Haniyeh, Abbas et Dahlan
Dans sa stratégie brouillonne consistant à sauver l’impossible, il a sacrifié de nombreux proches et quelques amis intimes, comme Mohamed Dahlan, pour éviter la rupture avec Gaza et pour ne pas mécontenter le Hamas. Il est même prêt à sacrifier son premier ministre Salem Fayyed, l’homme des américains, au nom d’une unité retrouvée. Son inertie a entrainé une prise de conscience de leur force chez les islamistes qui deviennent ainsi exigeants sinon intransigeants. Les palestiniens ont fini par adouber le Hamas sans condamner sa prise de pouvoir antidémocratique par la force.
Haniyeh et Morsi
    Le Hamas a réussi à s’imposer comme parti de gouvernement en perdant, aux yeux du monde occidental, sa qualification d’organisation terroriste et à devenir la véritable opposition à l’Autorité. Pour apparaitre comme un gouvernement respectable, il s’est démarqué artificiellement du Hezbollah ou d’Al-Qaïda, sur les conseils de son grand Frère égyptien Morsi, sans pour autant faire illusion, sauf vis-à-vis de l’occident.

Mise à l’écart

            La visite de l’émir du Qatar a brisé symboliquement le blocus de Gaza que Mahmoud Abbas n’a jamais pu faire lever et a installé Ismaël Haniyeh, le dirigeant avec lequel il faut dorénavant discuter, dans la cour des grands. Les militants du Hamas en Cisjordanie ne recherchent plus la protection de l’Autorité mais celle de la Croix-Rouge qui les héberge dans le quartier de Sheikh Jarrah à Jérusalem-est. Ce centre devient un lieu d’attraction pour les milliers de sympathisants qui boudent le Fatah pour se joindre aux prières et aux discours islamiques dans les bâtiments internationaux.
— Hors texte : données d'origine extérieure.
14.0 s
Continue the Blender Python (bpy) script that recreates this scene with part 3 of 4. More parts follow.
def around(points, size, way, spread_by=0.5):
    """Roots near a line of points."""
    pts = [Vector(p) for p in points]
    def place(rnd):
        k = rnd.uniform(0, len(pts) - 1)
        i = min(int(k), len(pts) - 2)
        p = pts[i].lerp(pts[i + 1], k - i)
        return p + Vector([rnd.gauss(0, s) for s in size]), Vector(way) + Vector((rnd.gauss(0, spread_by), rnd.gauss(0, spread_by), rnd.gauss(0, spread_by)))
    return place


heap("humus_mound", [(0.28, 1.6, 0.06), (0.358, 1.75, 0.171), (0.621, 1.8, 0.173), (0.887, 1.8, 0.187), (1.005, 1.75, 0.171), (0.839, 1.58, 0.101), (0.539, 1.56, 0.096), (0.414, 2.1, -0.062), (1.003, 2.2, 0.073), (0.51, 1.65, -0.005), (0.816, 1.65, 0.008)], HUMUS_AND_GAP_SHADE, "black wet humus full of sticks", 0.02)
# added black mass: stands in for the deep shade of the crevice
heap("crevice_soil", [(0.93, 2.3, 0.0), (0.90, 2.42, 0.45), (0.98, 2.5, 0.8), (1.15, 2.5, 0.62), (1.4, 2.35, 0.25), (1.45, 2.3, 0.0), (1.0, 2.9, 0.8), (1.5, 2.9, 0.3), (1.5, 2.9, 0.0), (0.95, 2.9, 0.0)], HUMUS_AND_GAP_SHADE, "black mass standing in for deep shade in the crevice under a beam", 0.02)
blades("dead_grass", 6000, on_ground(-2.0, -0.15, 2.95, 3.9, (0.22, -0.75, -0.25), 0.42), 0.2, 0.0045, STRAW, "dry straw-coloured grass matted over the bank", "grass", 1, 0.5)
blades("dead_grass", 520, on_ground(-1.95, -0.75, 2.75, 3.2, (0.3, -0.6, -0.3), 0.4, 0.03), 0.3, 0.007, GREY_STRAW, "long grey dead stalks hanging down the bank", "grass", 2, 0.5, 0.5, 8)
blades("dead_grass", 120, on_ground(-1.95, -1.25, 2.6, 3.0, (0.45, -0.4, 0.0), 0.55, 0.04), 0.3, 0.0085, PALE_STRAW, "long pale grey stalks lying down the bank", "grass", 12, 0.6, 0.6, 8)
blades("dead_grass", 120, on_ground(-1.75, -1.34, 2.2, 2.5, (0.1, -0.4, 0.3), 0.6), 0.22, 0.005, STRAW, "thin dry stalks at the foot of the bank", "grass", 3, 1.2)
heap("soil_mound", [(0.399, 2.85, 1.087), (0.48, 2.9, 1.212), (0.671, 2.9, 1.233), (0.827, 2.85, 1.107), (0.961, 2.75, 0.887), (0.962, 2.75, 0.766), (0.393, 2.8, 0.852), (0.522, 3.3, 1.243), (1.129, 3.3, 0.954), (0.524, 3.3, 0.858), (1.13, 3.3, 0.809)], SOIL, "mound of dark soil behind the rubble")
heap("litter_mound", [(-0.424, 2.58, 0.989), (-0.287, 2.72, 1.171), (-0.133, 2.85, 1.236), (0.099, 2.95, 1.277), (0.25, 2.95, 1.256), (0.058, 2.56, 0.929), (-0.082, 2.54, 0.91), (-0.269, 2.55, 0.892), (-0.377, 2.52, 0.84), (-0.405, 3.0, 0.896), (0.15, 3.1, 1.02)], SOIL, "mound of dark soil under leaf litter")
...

     L’Autorité se sent en perte de vitesse et use de l’arme de la censure dans le cadre d’un positionnement maladroit en Cisjordanie. Tout ce qui touche au Hamas est banni des journaux Al-Qods, Al-Ayyam et Al-Hayat Al-Jadidah  et bien sûr de la télévision palestinienne. En conséquence, la population qui n’est pas dupe et qui dispose des médias internationaux, est de plus en plus nombreuse à contester la légitimité de Mahmoud Abbas dont le mandat est légalement terminé en janvier 2010.
Abbas, Mechaal et Haniyeh
            Le problème de la scission entre les deux entités palestinienne reste le point d’achoppement. L’Égypte, la Syrie d’avant la révolution et le Qatar ont tenté de favoriser une réconciliation dans l’intérêt de l’unité du peuple palestinien mais les délégations du Hamas et du Fatah n’ont jamais réussi à trouver un terrain d’entente qui s’élève au dessus des questions de personnes et des rivalités politiques.   
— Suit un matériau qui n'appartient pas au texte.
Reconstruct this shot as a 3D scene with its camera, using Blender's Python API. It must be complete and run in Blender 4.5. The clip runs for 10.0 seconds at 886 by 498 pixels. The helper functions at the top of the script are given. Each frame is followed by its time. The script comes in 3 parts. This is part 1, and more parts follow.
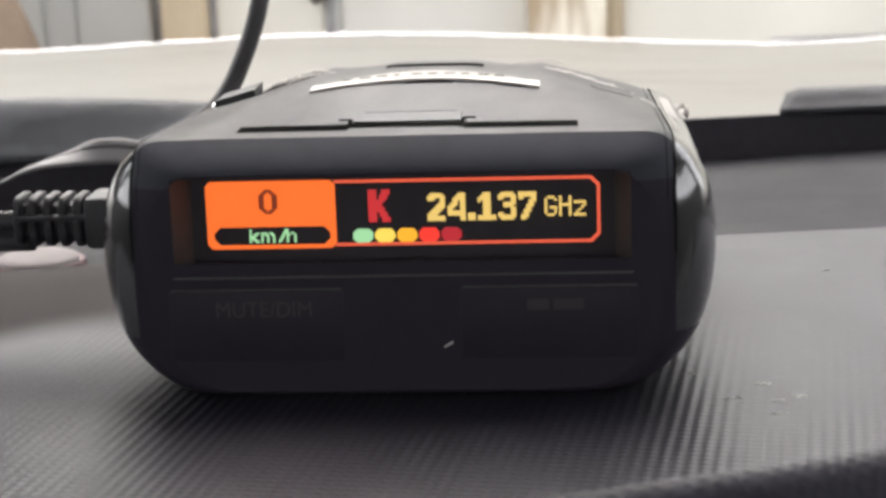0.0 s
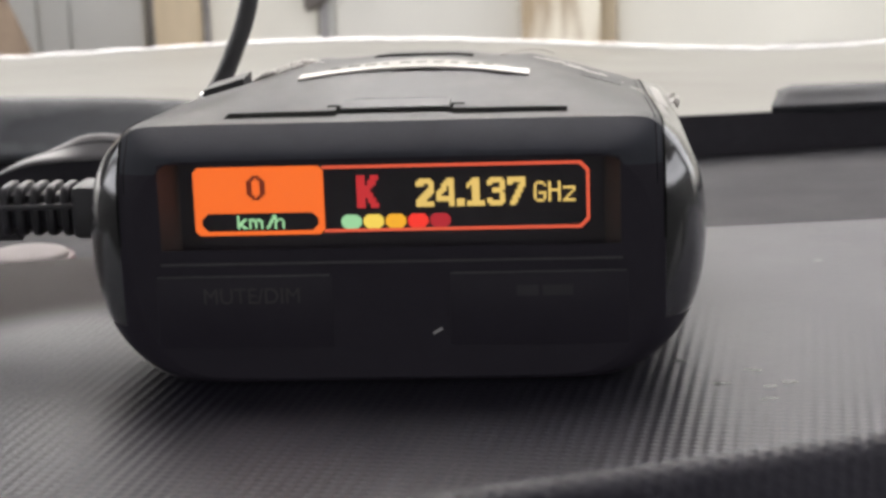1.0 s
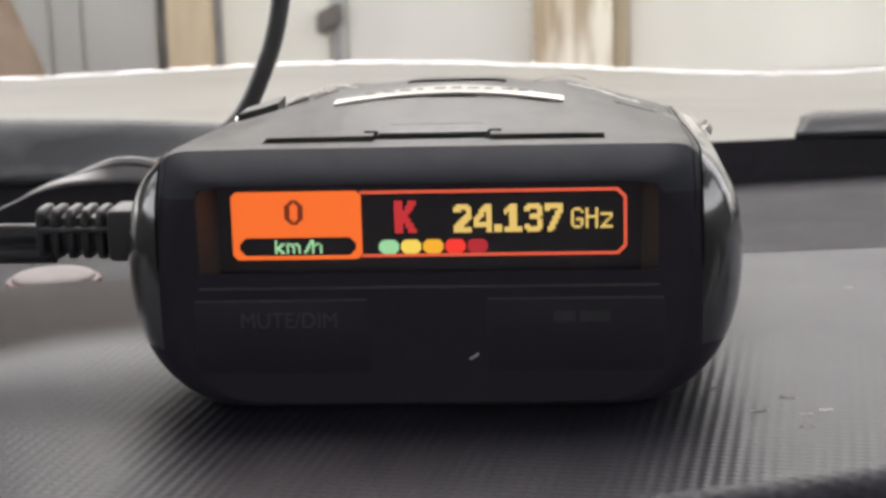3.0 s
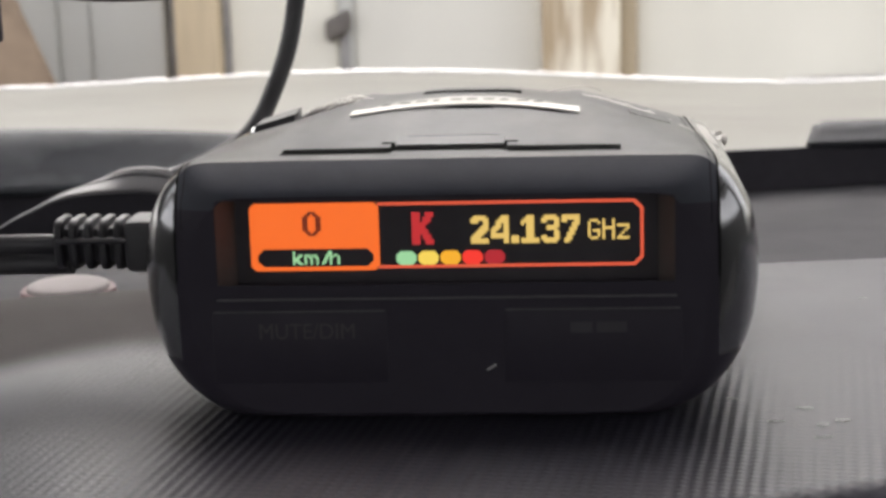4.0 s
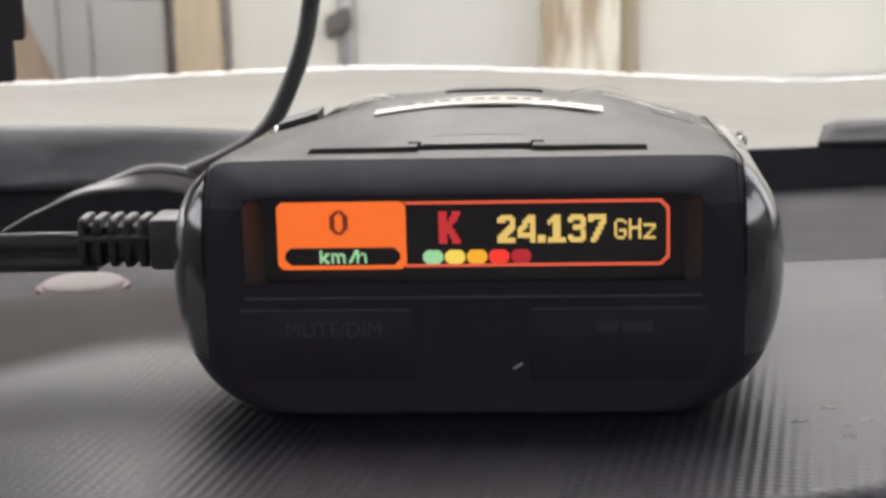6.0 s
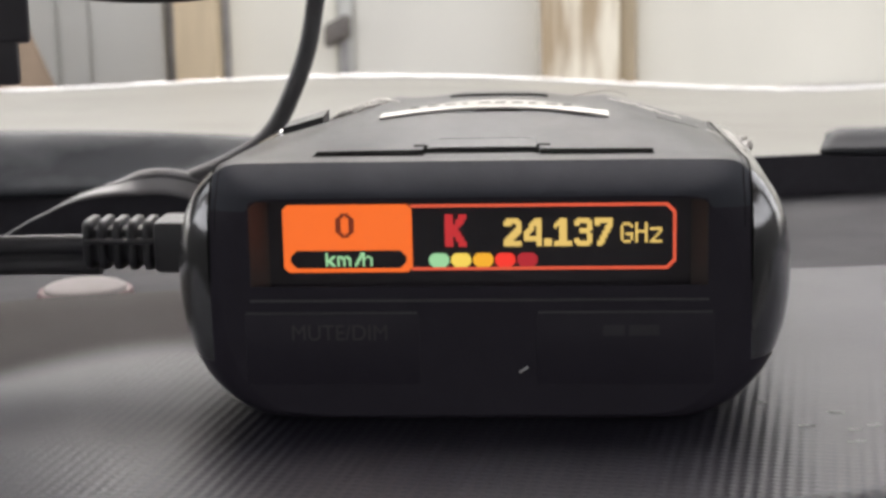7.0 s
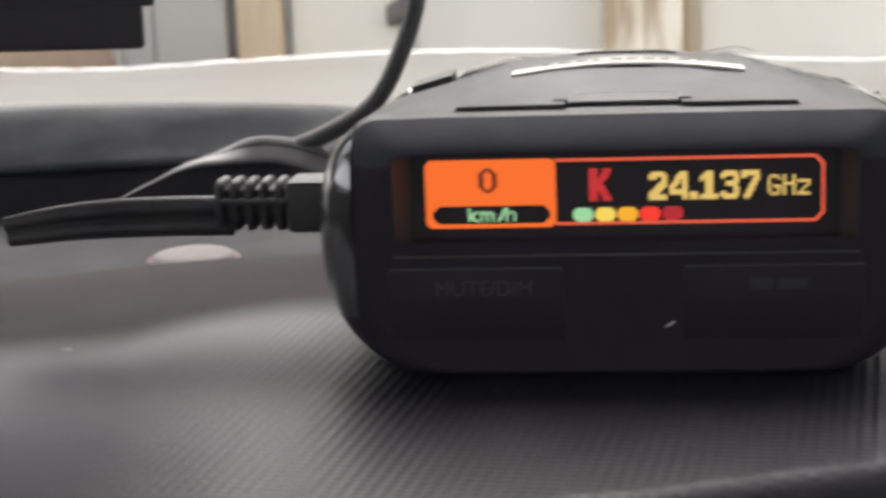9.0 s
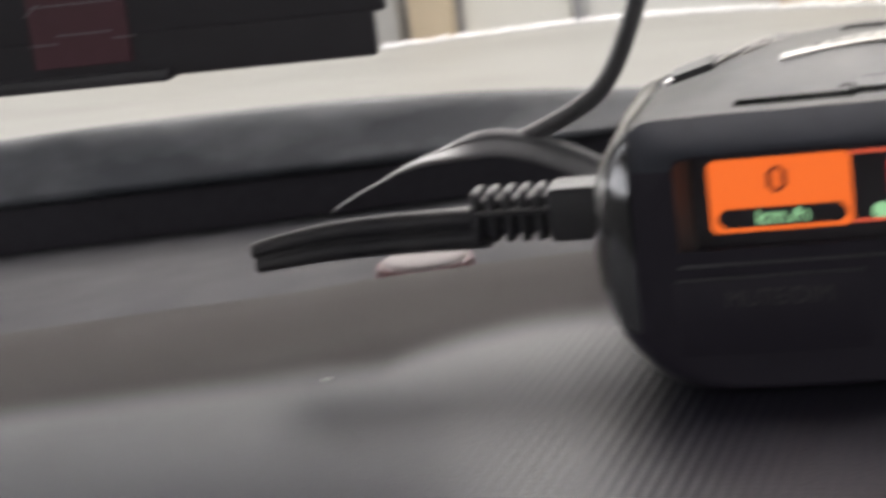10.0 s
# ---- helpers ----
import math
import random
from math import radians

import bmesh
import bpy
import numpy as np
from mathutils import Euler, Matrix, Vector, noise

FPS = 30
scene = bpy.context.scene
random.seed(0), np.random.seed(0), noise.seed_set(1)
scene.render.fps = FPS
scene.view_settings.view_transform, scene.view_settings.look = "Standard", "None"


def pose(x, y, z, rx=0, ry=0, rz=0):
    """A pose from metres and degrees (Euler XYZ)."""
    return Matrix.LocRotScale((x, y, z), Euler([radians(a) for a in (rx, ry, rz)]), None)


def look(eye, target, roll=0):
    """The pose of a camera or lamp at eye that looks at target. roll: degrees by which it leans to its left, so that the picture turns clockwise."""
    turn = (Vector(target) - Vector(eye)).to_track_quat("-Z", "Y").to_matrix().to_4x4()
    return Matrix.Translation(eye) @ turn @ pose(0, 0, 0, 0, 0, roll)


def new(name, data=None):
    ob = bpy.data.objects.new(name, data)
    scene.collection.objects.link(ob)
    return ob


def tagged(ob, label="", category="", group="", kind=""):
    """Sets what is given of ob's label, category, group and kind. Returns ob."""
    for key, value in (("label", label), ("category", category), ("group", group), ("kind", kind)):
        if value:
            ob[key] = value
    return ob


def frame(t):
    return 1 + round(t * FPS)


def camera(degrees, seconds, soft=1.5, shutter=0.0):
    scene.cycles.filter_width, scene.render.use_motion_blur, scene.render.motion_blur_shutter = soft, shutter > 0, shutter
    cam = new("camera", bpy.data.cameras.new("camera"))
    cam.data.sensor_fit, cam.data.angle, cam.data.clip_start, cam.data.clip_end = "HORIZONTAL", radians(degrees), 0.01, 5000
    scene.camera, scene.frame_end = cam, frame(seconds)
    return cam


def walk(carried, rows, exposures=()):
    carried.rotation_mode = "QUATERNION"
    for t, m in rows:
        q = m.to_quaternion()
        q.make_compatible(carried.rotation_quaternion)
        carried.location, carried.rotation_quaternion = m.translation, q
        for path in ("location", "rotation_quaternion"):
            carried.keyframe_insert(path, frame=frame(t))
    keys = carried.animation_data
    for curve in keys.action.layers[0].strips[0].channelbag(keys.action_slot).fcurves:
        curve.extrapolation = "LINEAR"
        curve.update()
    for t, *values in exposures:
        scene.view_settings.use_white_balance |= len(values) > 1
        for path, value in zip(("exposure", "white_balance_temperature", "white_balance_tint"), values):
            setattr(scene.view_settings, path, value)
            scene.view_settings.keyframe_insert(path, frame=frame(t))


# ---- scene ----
cam = camera(27.4, 10.0, soft=3.2, shutter=0.5)
cam.data.dof.use_dof, cam.data.dof.focus_distance, cam.data.dof.aperture_fstop = True, 0.235, 75.0
PATH = [
    (0, (0.02013, -0.21282, 0.06324), (-0.1207, 1.7308, -0.3867), -1.89),
    (0.2, (0.02109, -0.21339, 0.06225), (-0.1195, 1.6811, -0.3776), -2.26),
    (0.3, (0.02112, -0.21359, 0.06167), (-0.1126, 1.6812, -0.3790), -2.19),
    (0.5, (0.01992, -0.21324, 0.06149), (-0.1214, 1.7300, -0.3898), -2.04),
    (0.7, (0.02015, -0.21347, 0.06115), (-0.1196, 1.6840, -0.3660), -2.13),
    (1, (0.02067, -0.21234, 0.06027), (-0.1138, 1.7339, -0.3801), -1.93),
    (1.5, (0.02123, -0.21208, 0.06048), (-0.1133, 1.7375, -0.3651), -1.86),
    (2, (0.01993, -0.21286, 0.06128), (-0.1206, 1.7384, -0.3546), -1.84),
    (2.5, (0.01856, -0.21372, 0.06187), (-0.1255, 1.7378, -0.3514), -1.71),
    (2.7, (0.01804, -0.21297, 0.06041), (-0.1247, 1.7389, -0.3517), -1.65),
    (3.8, (0.01633, -0.21346, 0.06239), (-0.1336, 1.7342, -0.3667), -1.60),
    (4, (0.01624, -0.21389, 0.06148), (-0.1358, 1.7383, -0.3459), -1.70),
    (4.5, (0.01549, -0.21386, 0.06105), (-0.1424, 1.7372, -0.3495), -1.67),
    (5, (0.01361, -0.21459, 0.06179), (-0.1448, 1.7375, -0.3435), -1.44),
    (5.2, (0.01128, -0.21503, 0.06008), (-0.1375, 1.7397, -0.3359), -1.25),
    (6.3, (0.01303, -0.21466, 0.06244), (-0.1364, 1.7363, -0.3518), -1.53),
    (6.5, (0.01296, -0.21457, 0.06215), (-0.1351, 1.7389, -0.3406), -1.35),
    (7, (0.01170, -0.21476, 0.06127), (-0.1346, 1.7391, -0.3399), -1.28),
    (7.5, (0.01104, -0.21460, 0.06191), (-0.1370, 1.7392, -0.3390), -1.40),
    (8, (0.01113, -0.21449, 0.06206), (-0.1396, 1.7389, -0.3400), -1.45),
    (8.5, (0.00645, -0.21485, 0.06032), (-0.1618, 1.7358, -0.3481), -1.57),
    (8.7, (0.00517, -0.21428, 0.06000), (-0.1768, 1.7324, -0.3613), -1.94),
    (9, (0.00111, -0.21473, 0.05823), (-0.2078, 1.7295, -0.3618), -2.15),
    (9.3, (-0.00669, -0.21671, 0.06049), (-0.2396, 1.7242, -0.3623), -2.58),
    (9.5, (-0.00809, -0.21445, 0.06006), (-0.2668, 1.7245, -0.3565), -3.11),
    (9.7, (-0.00841, -0.20979, 0.06011), (-0.2823, 1.6783, -0.3430), -3.73),
    (9.8, (-0.01025, -0.20590, 0.06057), (-0.3112, 1.6784, -0.3411), -4.57),
    (10, (-0.01235, -0.20084, 0.06150), (-0.4152, 1.7078, -0.3801), -6.98),
]
walk(cam, [(t, look(eye, target, roll)) for t, eye, target, roll in PATH],
     exposures=[(0.0, 1.25, 6700, 12), (0.35, 1.06, 6700, 12), (2.0, 1.06, 6700, 12), (10.0, 1.06, 6700, 12)])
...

            Alors, Mahmoud Abbas s’est trouvé isolé contre tous ceux qui n’avaient pas compris que seule l’union avec le Hamas pouvait conduire à un accord avec Israël. La population a fini par approuver les thèses du Hamas qui s’opposait à toute sorte de négociation et à fortiori à tout compromis. Le président avait fait le vide autour de lui croyant pouvoir affronter seul le gouvernement de Benjamin Netanyahou. Mais il n’a réussi qu’à agréger sur lui toutes les rancœurs et toutes les oppositions. 
        Les amis du camp de la paix israélien, la gauche palestinienne du FPLP et du FDPLP, les communistes arabes se sont positionnés contre lui au point qu’à peine 9 membres du Comité central du Fatah sur 18 acceptent de le soutenir. Aux abois,  il ne peut plus compter pour ses déplacements à Washington, que sur trois fidèles parmi les fidèles : Saeb Erakat, Yasser Abed Rabbo et Nabil Shaath. Mohamed Dahlan, l’ancien homme fort de Gaza et l’expert sécuritaire s’est éloigné de lui politiquement et physiquement puisqu’il a été contraint à l’exil en Jordanie.
Munib El-Masri
            Des membres historiques du Fatah prennent leurs distances avec Mahmoud Abbas à l’instar de Mamdouh al-Aqr, qui a participé aux pourparlers de Madrid en 1991, et du milliardaire Munib al-Masri, un temps candidat au poste de premier ministre et indispensable à l'économie palestinienne. Le président de l’Autorité n’a plus la côte au sein de son propre parti en voie de désintégration. Le vide fait autour de lui ne donne aucune perspective à son remplacement soit parce que les candidats ne veulent pas s’engager en politique, soit et surtout, parce que la voie leur est barrée. Cela n’augure rien de bon sur le processus de paix moribond et sur l’avenir d’une Palestine déchirée. Mahmoud Abbas paie cher la solitude du pouvoir dans laquelle il s’est enfermé.